La parola babbeo è una ferita verbale nascosta dietro un sorriso di sufficienza. Una di quelle parole che si usano per ridere di qualcuno, ma che nel ridere lo scoloriscono, lo svuotano, lo condannano a non essere preso sul serio. Eppure, la parola babbeo custodisce un’altra storia: non solo quella dell’offesa, ma quella di una vulnerabilità che non sa difendersi. È il suono che rimane quando l’ingenuità viene derisa invece che protetta. Riabilitare la parola babbeo non significa legittimare il disprezzo: significa ridare valore a chi, in un mondo di furbizia dominante, continua a credere nella buona fede.

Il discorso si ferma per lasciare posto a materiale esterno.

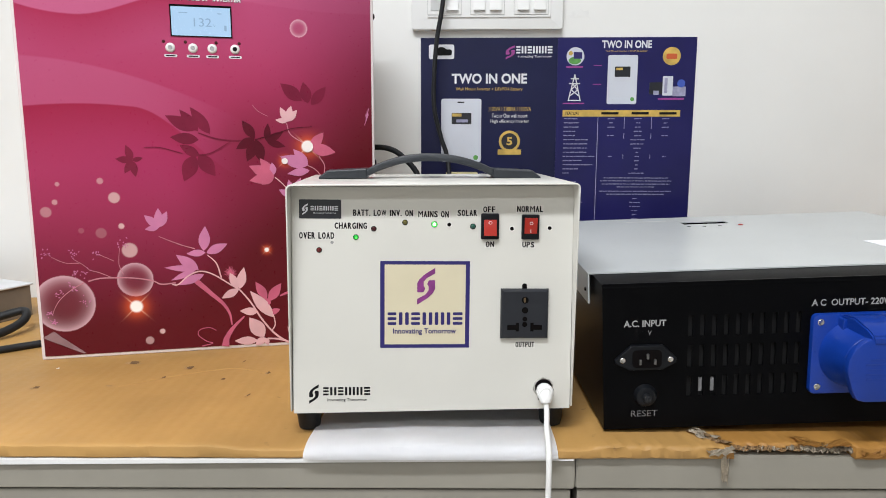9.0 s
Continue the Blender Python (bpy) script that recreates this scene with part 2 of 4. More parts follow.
def turned(profile, n=28, bm=None, m=None):
    """A solid of revolution about -y: profile of (y, radius)."""
    own = bmesh.new()
    rings = [[own.verts.new((r * math.cos(2 * math.pi * i / n), y, r * math.sin(2 * math.pi * i / n))) for i in range(n)] for y, r in profile]
    for a, b in zip(rings, rings[1:]):
        for i in range(n):
            own.faces.new((a[i], a[(i + 1) % n], b[(i + 1) % n], b[i]))
    own.faces.new(rings[0])
    own.faces.new(rings[-1][::-1])
    bmesh.ops.recalc_face_normals(own, faces=own.faces[:])
    if m is not None:
        bmesh.ops.transform(own, matrix=m, verts=own.verts[:])
    return merge(bm, own)


def spline(points, per=10):
    """A smooth line through points."""
    p = [Vector(q) for q in points]
    p = [2 * p[0] - p[1]] + p + [2 * p[-1] - p[-2]]
    out = []
    for i in range(1, len(p) - 2):
        for k in range(per):
            t = k / per
            out.append(0.5 * (2 * p[i] + (p[i + 1] - p[i - 1]) * t + (2 * p[i - 1] - 5 * p[i] + 4 * p[i + 1] - p[i + 2]) * t * t + (3 * p[i] - p[i - 1] - 3 * p[i + 1] + p[i + 2]) * t ** 3))
    return out + [p[-2]]


def tube(points, r, n=10, per=10, bm=None, r_end=None):
    line = spline(points, per)
    own = bmesh.new()
    rings, side = [], Vector((0.31, 0.2, 0.93)).normalized()
    for i, c in enumerate(line):
        d = (line[min(i + 1, len(line) - 1)] - line[max(i - 1, 0)]).normalized()
        side = (side - d * side.dot(d)).normalized()
        up = d.cross(side)
        rr = r + ((r_end - r) * i / (len(line) - 1) if r_end else 0)
        rings.append([own.verts.new(c + rr * (math.cos(2 * math.pi * k / n) * side + math.sin(2 * math.pi * k / n) * up)) for k in range(n)])
    for a, b in zip(rings, rings[1:]):
        for k in range(n):
            own.faces.new((a[k], a[(k + 1) % n], b[(k + 1) % n], b[k]))
    own.faces.new(rings[0])
    own.faces.new(rings[-1][::-1])
    bmesh.ops.recalc_face_normals(own, faces=own.faces[:])
    return merge(bm, own)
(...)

Una parola che giudica in silenzio
Il babbeo è l’anello debole della catena sociale. Quello che non capisce subito, che cade nel tranello, che si fida troppo. E per questo viene nominato così. Ma se c’è una parola che svela i meccanismi del potere quotidiano, è proprio la parola babbeo: perché è usata non da chi è forte verso chi è più forte, ma da chi si sente furbo verso chi appare lento, disarmato, semplice. Il babbeo è lo specchio rovesciato del cinismo. Non conosce i codici del doppio fondo. È trasparente in un mondo opaco.
Etimologia del disprezzo, semantica della fragilità
L’origine della parola babbeo non è certa, ma pare sia legata al latino balbus – balbuziente – e quindi, per estensione, a chi ha difficoltà a esprimersi. Come spesso accade, un limite percepito nella comunicazione si trasforma in etichetta di minorità. Ma balbettare non è essere stupidi. Fidarsi non è essere ingenui. E cadere non è essere deboli. La parola babbeo, letta con occhi nuovi, ci racconta quanto siamo crudeli con chi non sa indossare la maschera giusta.

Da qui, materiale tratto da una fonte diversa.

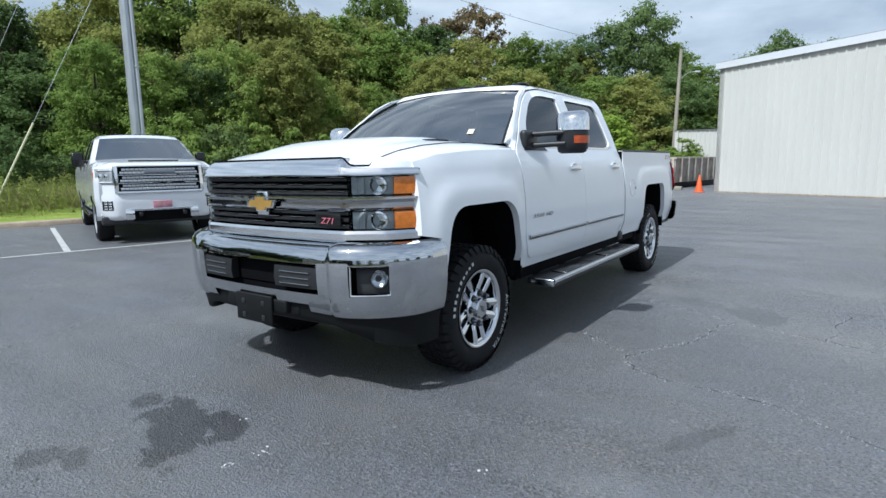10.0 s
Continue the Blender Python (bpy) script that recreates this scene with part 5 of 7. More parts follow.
# white heavy-duty pickup parked nose out
HD_TOP = [(4.84, 0.56), (4.85, 0.80), (4.85, 1.10), (4.82, 1.28), (4.74, 1.37), (4.45, 1.44), (3.70, 1.50), (3.02, 1.93), (2.80, 2.00), (2.2, 2.03), (1.5, 2.01), (1.25, 1.95), (1.13, 1.46), (-1.20, 1.45), (-1.26, 1.40), (-1.26, 0.86), (-1.36, 0.80), (-1.36, 0.58)]
HD_WIN = [rounded([(3.38, 1.53), (2.96, 1.86), (2.72, 1.93), (2.42, 1.93), (2.42, 1.50)], 0.05, 3), rounded([(2.32, 1.50), (2.32, 1.93), (1.58, 1.92), (1.40, 1.56)], 0.05, 3)]
gm = pose(12.34, -0.36, 0, 0, 0, 70.5)
white2 = parked("pickup_truck", "white heavy-duty pickup with a wide chrome mesh grille parked nose out", "pickup truck", gm, HD_TOP, 1.03, 1.46, 2.03, [(0.0, 0.50), (4.03, 0.50)], 0.52, WHITE_B, HD_WIN, [6], (0.42, 0.27, 0.27, 8, ALLOY), 0.74, bed=(12,), screen=CLEAR, scale=1.023)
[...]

Il babbeo come archetipo moderno
In ogni storia, c’è una figura che viene raggirata. A volte è un servo, a volte un sognatore, a volte un outsider. Il babbeo è il candido di Voltaire, il bonaccione dei racconti popolari, colui che inciampa nel mondo perché il mondo è pieno di ostacoli invisibili. Ma è anche colui che, proprio perché si espone, ci mostra ciò che preferiamo nascondere: che la furbizia è una maschera fragile, e che dietro molti trionfi c’è solo un’abilità nel travestire la paura.

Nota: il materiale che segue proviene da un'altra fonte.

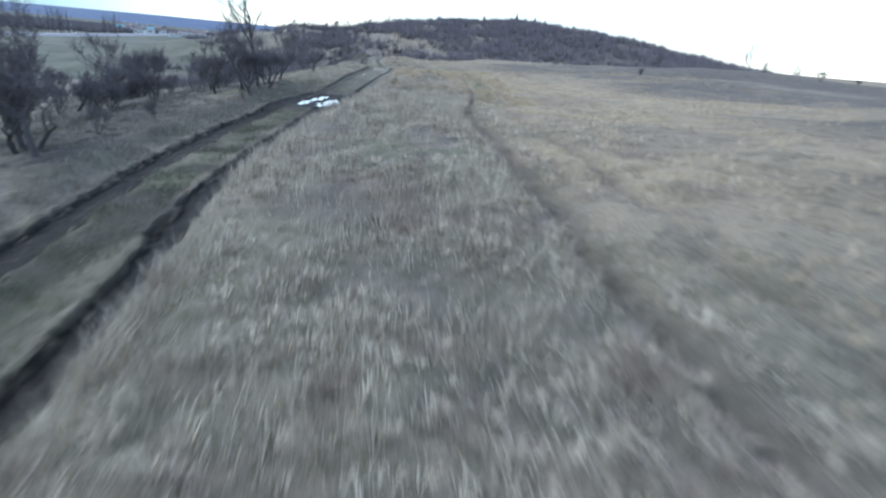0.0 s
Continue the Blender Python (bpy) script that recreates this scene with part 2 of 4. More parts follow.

Non è un insulto, è uno specchio
Riabilitare la parola babbeo è un atto di giustizia poetica. È riconoscere che nella nostra corsa all’efficienza, abbiamo ridicolizzato tutto ciò che non tiene il passo. Che nella nostra ossessione per il controllo, abbiamo disprezzato chi si lascia sorprendere. Eppure, quanti di noi sono stati babbei, almeno una volta? Quanti si sono fidati della parola sbagliata, dell’amore sbagliato, della promessa sbagliata? Il babbeo ci abita tutti, anche se non lo ammettiamo. Ed è per questo che la sua parola va rimessa in circolo, senza vergogna.
Una parola che contiene un invito
C’è una forma di intelligenza nella lentezza. C’è una forma di coraggio nella trasparenza. E c’è una bellezza disarmante in chi non sa mentire. La parola babbeo, se tolta dal sarcasmo, può diventare parola di tenerezza, di resistenza, di verità. Non un’etichetta, ma un richiamo: a essere meno scaltri, meno armati, meno rapidi nel giudicare. A riscoprire che a volte sbagliare è solo un altro modo per restare umani.
📌 Uomo Fuori Traccia – Articolo #211
🔤 Siamo stati tutti babbei. La differenza è che alcuni sanno farne un punto di partenza, altri solo un insulto da gettare sugli altri.